I've made a small Huffmann coder implementation in (raw) Zig. Feedback welcome!

Qfl3x · November 8, 2024, 10:55am

I’m working on a file synchronizer, so first step in my mind was to implement a compressor, I wanted to do arithmetic coding, but I figured I should start with the simpler Huffman coding instead. This is just a small project to learn Zig, please let me know what I can do to improve the code (It’s a bit of a mess right now, sorry):

I tested it by compressing a simple small text file then decompressing it, and then by compressing the compiled zig executable for the project itself and decompressing it. Both worked, though because the files weren’t too big the compression was 75% for the binary, and the compressed file was larger (header overhead) for the small text file.

dee0xeed · November 8, 2024, 11:21am

Here is an implementation of arithemetic/range codec with (0,1) alphabet (see bit-predictor.zig, bit-encoder.zig and bit-decoder.zig).

Also there are ANS entropy codecs which also are able to encode long sequence of bits with a single bit.

wrapitup · November 8, 2024, 3:35pm

This kind of project is also one of the first things that I did to learn Zig. This is a good start.
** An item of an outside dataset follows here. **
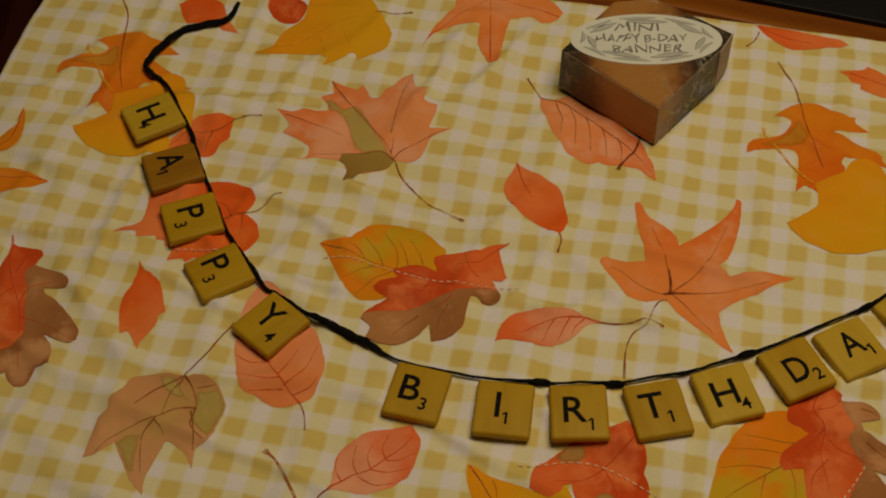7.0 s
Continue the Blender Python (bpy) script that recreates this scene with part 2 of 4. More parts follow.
def marbled_card():
    m, nt, b = node_mat("marbled_brown_card", 0.34, 0, 0.5)
    co = place(nt)
    a = noise_tex(nt, co, 42.0, 6.0, 0.62)
    warp = node(nt, "ShaderNodeVectorMath", {0: a.outputs["Color"], "Scale": 0.03}, operation="SCALE").outputs[0]
    p = node(nt, "ShaderNodeVectorMath", {0: co, 1: warp}, operation="ADD").outputs[0]
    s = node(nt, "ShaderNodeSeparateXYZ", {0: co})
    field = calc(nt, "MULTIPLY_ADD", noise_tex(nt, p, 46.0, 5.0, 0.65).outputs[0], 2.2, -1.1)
    # copper in the middle, going to near black towards both x ends of the box
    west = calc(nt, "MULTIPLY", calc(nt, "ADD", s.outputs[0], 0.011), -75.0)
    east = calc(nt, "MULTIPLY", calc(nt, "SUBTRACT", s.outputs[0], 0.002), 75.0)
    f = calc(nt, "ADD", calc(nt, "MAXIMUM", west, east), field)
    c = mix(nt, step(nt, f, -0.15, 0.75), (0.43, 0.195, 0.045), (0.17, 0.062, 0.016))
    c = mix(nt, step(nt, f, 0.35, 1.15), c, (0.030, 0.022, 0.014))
    vor = node(nt, "ShaderNodeTexVoronoi", {"Vector": p, "Scale": 170.0}, feature="DISTANCE_TO_EDGE").outputs[0]
    vein = calc(nt, "SUBTRACT", 1.0, step(nt, vor, 0.0, 0.085))
    gate = step(nt, noise_tex(nt, co, 90.0, 3.0).outputs[0], 0.48, 0.62)
    gate = calc(nt, "MULTIPLY", gate, step(nt, east, 0.0, 0.6))
    c = mix(nt, calc(nt, "MULTIPLY", calc(nt, "MULTIPLY", vein, gate), 0.85), c, (0.52, 0.46, 0.34))
    cloud = step(nt, noise_tex(nt, p, 150.0, 5.0, 0.7).outputs[0], 0.52, 0.74)
    c = mix(nt, calc(nt, "MULTIPLY", cloud, 0.45), c, (0.50, 0.33, 0.17))
    nt.links.new(c, b.inputs["Base Color"])
    bump(nt, b, a.outputs[0], 0.12, 0.0006)
    return m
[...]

Here’s some feedback based on my own personal journey just to give some ideas:

Just off the bat, I think one thing you can try to do next is to replace many of your ArrayList(u8) with comptime known arrays. For example, when getting frequency statistics (that is, the counts_sum), you can just use a [256]u32. You can even make the intention more explicity with [std.math.maxInt(u8)]u32.

var counts: [std.math.maxInt(u8)]u32 = .{0} ** std.math.maxInt(u8); // initialize to zero
// or bytes.items if you read bytes into an ArrayList(u8)
for (bytes) |byte| {
     counts[byte] += 1;
}

You don’t necessarily need to divide each count by the total count sum to get a float probs array. You’re dividing by a constant, so change findmin to use integers rather than floats. That way, you can simplify from having to cast to f64.
As part of the next step, you could implement 2 priority queues (one for leaf nodes and one for branch nodes), and pop off the two nodes with the lowest priority, as described in the wikipedia page on huffman codes. And even after that you can sort by priority and then use this paper to do an in-place calculation of huffman tree.
Strive to reduce heap allocations. This is related to my first point where you can replace ArrayLists with an array in the stack. This requires some more thinking about the invariants in the algorithm and understanding your data. Each time you have code that is being allocated on the heap, take a moment to consider whether you can use an array on the stack.